MTO is calling on Chicagoans to support a mandatory inspection program that would identify healthy homes issues and force landlords to maintain their buildings according to the Chicago building code requirements.
On December 17th a tenant residing at 634 N. Ridgeway called the Metropolitan Tenants Organizations (MTO) hotline in regards to no heat. The tenant was referred to MTO organizers who immediately went to the building. The tenants believed that the landlord had purposely turned off the heat in response to late payments on rent. The tenant had recently lost her job and was unable to pay her rent in full.
Organizers had the tenant call 311, get the 311 reference number and write out a 24 hour Heat and Essential Service letter to the landlord. Organizers also contacted attorneys for the City of Chicago to complain about the lockout.
On the following day the tenant sent a letter to the landlord warning of the consequences of a lockout along with the 24 hour letter demanding the immediate restoration of heat and sent the certified mail. The landlord refused to restore the heat. On December 22nd building inspectors came out to the building and found it to be not compliant and in a dangerous and hazardous condition.
Still the landlord refused to restore the heat. MTO worked with the tenant and the Corporation Counsel to document that this was in fact an illegal lockout and that the gas was intentionally shutoff because he wanted the tenants out.

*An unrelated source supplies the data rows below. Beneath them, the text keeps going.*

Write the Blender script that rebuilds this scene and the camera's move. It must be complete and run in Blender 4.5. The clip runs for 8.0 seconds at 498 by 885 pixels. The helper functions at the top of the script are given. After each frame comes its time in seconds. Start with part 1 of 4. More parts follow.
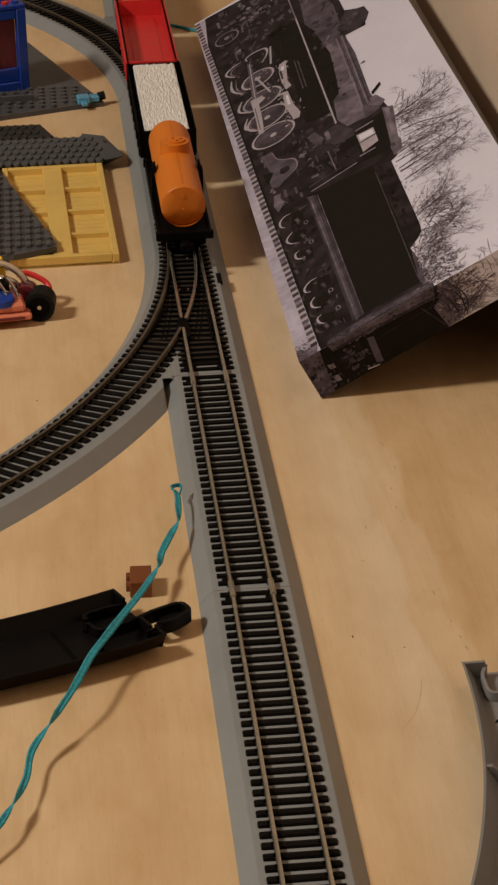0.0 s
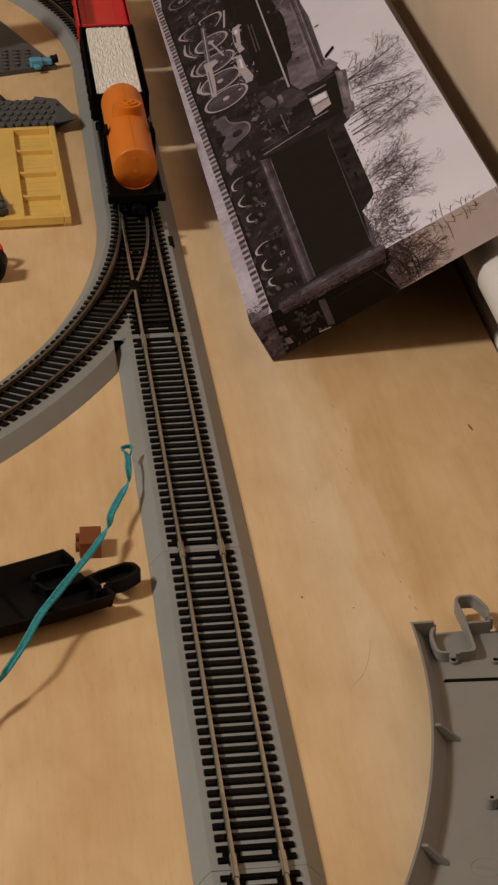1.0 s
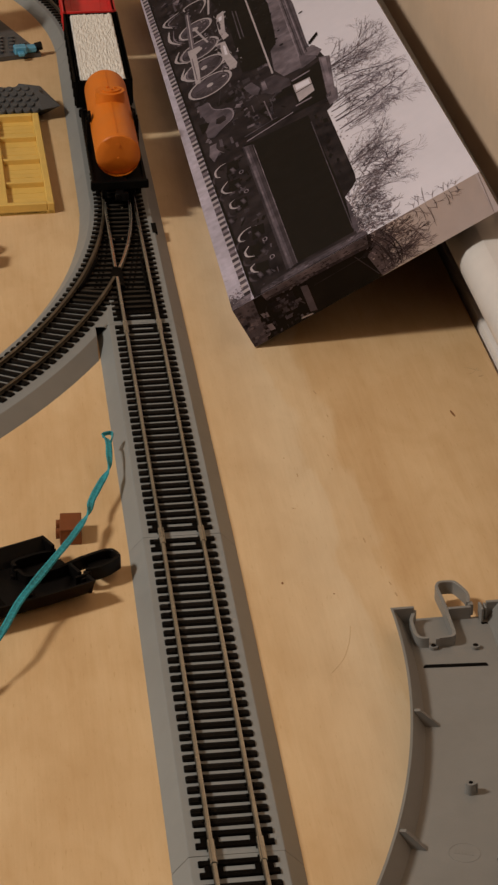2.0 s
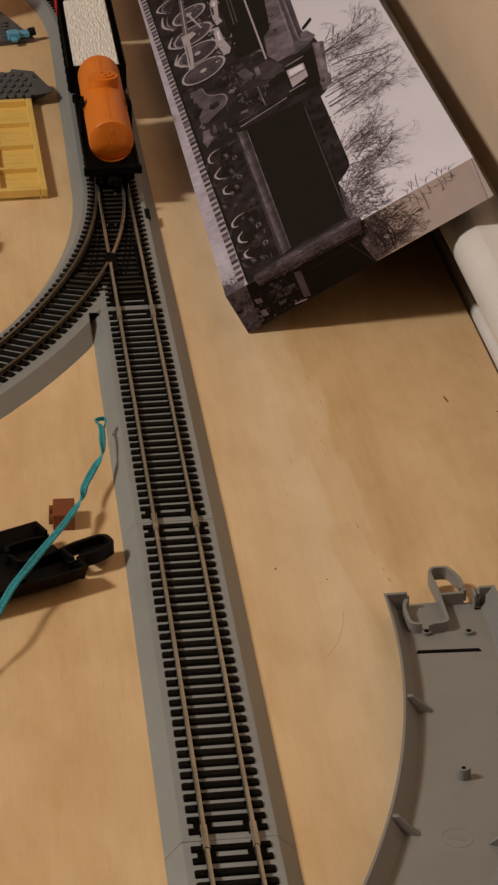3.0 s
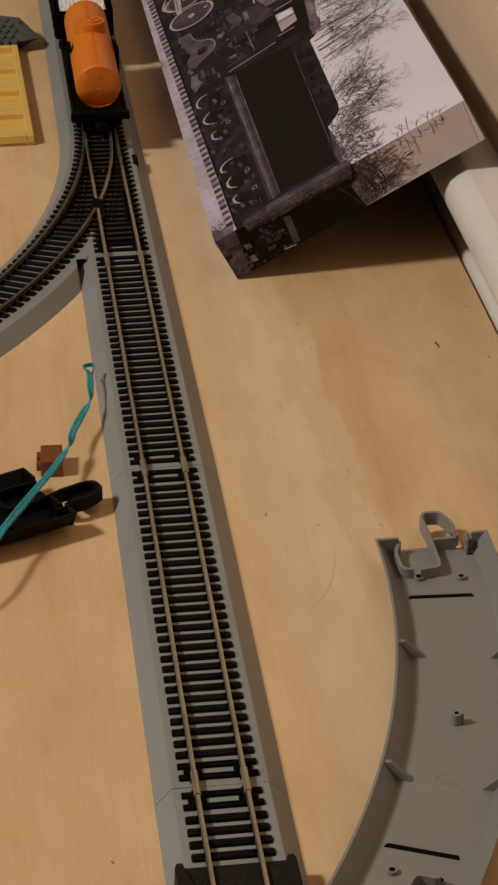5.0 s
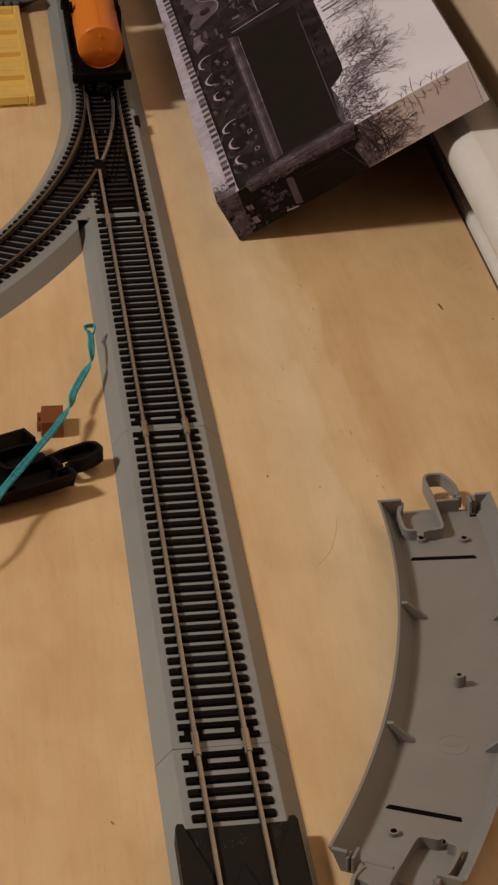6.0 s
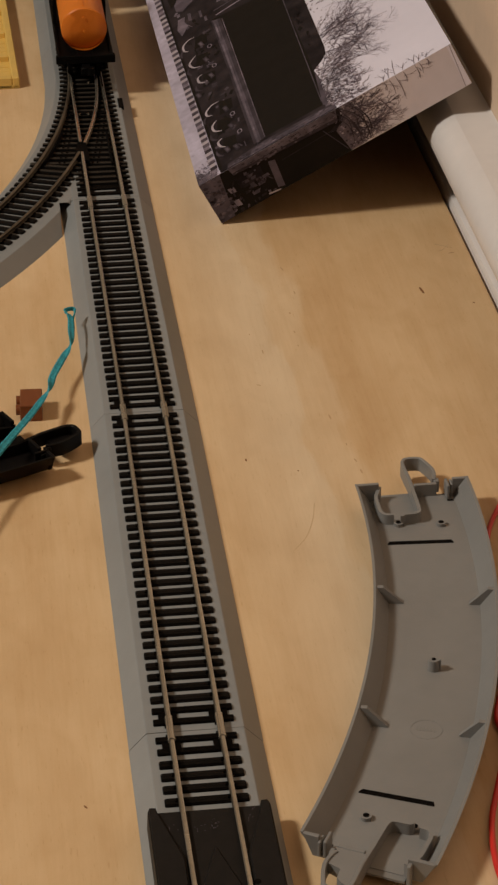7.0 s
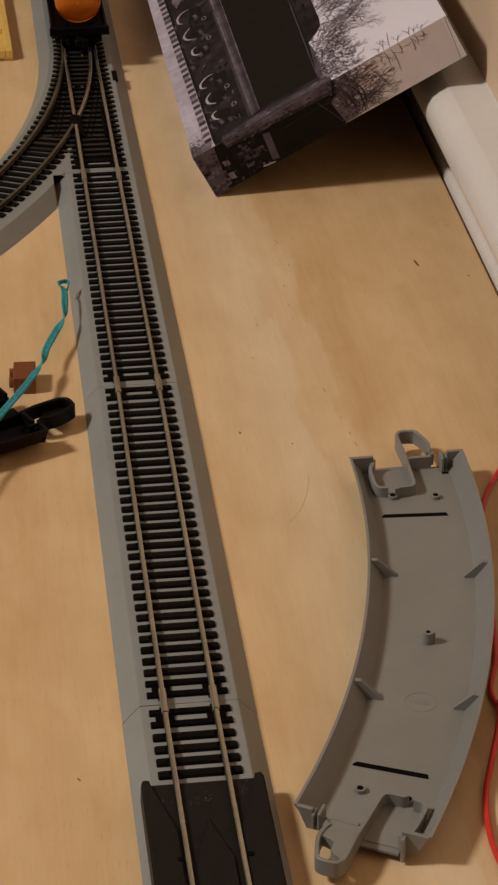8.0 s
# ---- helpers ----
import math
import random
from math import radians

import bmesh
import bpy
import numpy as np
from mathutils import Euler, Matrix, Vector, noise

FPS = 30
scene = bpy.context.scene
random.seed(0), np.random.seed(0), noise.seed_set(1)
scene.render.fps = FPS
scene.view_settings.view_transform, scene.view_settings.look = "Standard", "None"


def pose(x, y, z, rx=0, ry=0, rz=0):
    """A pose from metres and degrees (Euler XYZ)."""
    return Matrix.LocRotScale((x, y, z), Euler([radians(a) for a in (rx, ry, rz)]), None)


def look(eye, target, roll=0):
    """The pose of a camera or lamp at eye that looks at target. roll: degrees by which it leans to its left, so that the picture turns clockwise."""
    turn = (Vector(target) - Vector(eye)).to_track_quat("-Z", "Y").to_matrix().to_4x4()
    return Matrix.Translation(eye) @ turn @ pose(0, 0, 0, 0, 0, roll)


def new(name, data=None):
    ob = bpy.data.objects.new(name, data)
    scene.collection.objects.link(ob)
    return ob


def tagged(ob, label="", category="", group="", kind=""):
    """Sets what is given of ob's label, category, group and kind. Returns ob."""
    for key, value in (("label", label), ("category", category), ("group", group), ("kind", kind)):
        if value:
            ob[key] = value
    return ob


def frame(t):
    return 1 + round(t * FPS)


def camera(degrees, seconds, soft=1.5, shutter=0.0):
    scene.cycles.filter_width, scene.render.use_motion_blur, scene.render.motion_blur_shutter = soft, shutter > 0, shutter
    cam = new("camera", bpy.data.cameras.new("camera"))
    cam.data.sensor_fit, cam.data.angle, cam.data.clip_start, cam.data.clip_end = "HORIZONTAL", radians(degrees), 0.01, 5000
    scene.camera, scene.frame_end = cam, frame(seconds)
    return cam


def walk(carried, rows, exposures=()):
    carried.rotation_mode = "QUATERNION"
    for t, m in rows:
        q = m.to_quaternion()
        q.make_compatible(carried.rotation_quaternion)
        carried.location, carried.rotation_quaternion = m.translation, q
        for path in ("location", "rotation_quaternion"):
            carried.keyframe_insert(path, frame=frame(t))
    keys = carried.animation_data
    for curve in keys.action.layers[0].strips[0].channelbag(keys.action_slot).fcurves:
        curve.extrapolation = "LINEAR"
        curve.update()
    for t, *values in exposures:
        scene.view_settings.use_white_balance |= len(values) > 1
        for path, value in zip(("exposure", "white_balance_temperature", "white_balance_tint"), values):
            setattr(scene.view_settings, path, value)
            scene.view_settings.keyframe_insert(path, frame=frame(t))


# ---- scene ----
cam = camera(11.871, 8.0, soft=2.45)
PATH = [
    (0, (-0.08150, -1.13579, 0.52907), (0.07826, 0.65358, -0.34993), -1.171),
    (0.5, (-0.07757, -1.13789, 0.52469), (0.10225, 0.64496, -0.36363), -0.862),
    (1, (-0.07900, -1.13726, 0.52377), (0.11579, 0.63815, -0.37621), -0.483),
    (1.5, (-0.07694, -1.13674, 0.52223), (0.11853, 0.63687, -0.38114), -0.585),
    (2, (-0.07305, -1.13693, 0.52095), (0.12645, 0.63436, -0.38610), -0.510),
    (3.5, (-0.07263, -1.13609, 0.51899), (0.13331, 0.62586, -0.40466), -0.447),
    (4, (-0.07156, -1.13396, 0.51411), (0.13725, 0.62341, -0.41757), -0.529),
    (4.5, (-0.07202, -1.13191, 0.51349), (0.13877, 0.62162, -0.42496), -0.535),
    (6, (-0.07201, -1.12574, 0.50352), (0.13616, 0.61109, -0.46605), -0.298),
    (6.5, (-0.06845, -1.12524, 0.50376), (0.14014, 0.60763, -0.47281), -0.207),
    (7, (-0.06383, -1.12588, 0.50455), (0.14529, 0.60288, -0.47915), -0.185),
    (7.5, (-0.06378, -1.12628, 0.50314), (0.14865, 0.59828, -0.48720), -0.070),
    (8, (-0.06325, -1.12419, 0.50152), (0.14883, 0.59462, -0.49884), -0.091),
]
walk(cam, [(t, look(eye, target, roll)) for t, eye, target, roll in PATH])

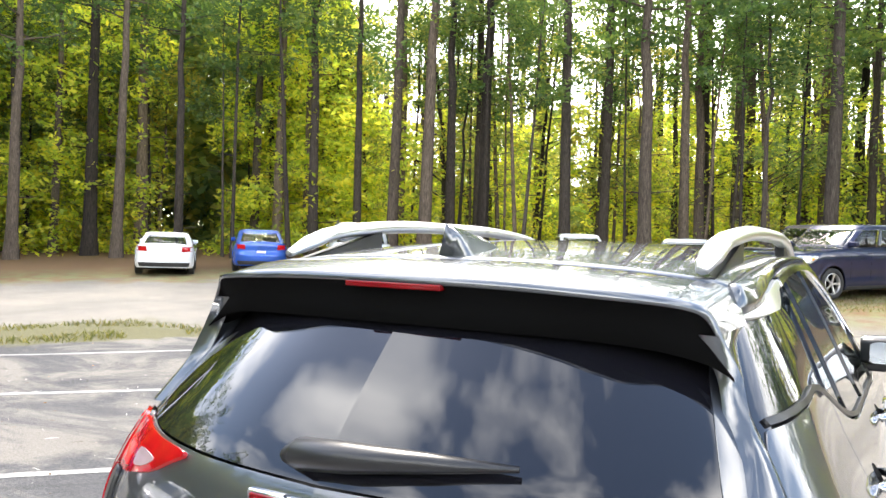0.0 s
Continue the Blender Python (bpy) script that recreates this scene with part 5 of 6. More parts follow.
        panel("sill", [S(ry + arch + 0.02, 0.245), S(fy - arch - 0.02, 0.245), S(fy - arch - 0.02, 0.33), S(ry + arch + 0.02, 0.33)], sh.at, M_PLASTIC, ob, "dark sill", lift=0.006, thick=0.02, step=0.2, sides=(sg,), centre=(0, 0, 0.6))
        for y in [cab[0] + (cab[3] - cab[0]) * k for k in ((0.31, 0.60, 0.93) if style not in ("coupe",) else (0.50, 0.93))]:
            panel("door_gap", [S(y - 0.004, 0.34), S(y + 0.004, 0.34), S(y + 0.004, belt - 0.03), S(y - 0.004, belt - 0.03)], sh.at, M_DARK, ob, lift=0.0015, thick=0.001, step=0.2, sides=(sg,), centre=(0, 0, 0.6))
        if rails:
            bm = bmesh.new()
            r0, r1 = cab[1] + 0.25, cab[2] - 0.25
            tube(bm, [(sg * wt * 0.88, r0, H - 0.03), (sg * wt * 0.88, r0 + 0.12, H + 0.03), (sg * wt * 0.88, 0.5 * (r0 + r1), H + 0.045), (sg * wt * 0.88, r1 - 0.12, H + 0.03), (sg * wt * 0.88, r1, H - 0.03)], 0.018, 6)
            part("roof_rail", bm, rails, ob)
        for y in (ry, fy):
            lipa = arc_points(y, hz, arch + 0.045, 180 - ac, ac, 20) + arc_points(y, hz, arch - 0.004, ac, 180 - ac, 20)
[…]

On December 29, the tenant with MTO organizers appeared in Housing Court in front of Judge Clay-Clark. The landlord tried to deny responsibility for the shutoff but the evidence was on the tenant’s side and the judge ruledthe landlord was non compliant with city code, was found to have been interfering with utility services, and having committed a lockout on the tenants. As a result a receiver was placed in the building to work with the tenant in restoring the heat immediately to the unit. Hopefully this will send a message to landlords that lockouts are illegal. A follow up court date was set for January 19th 2010.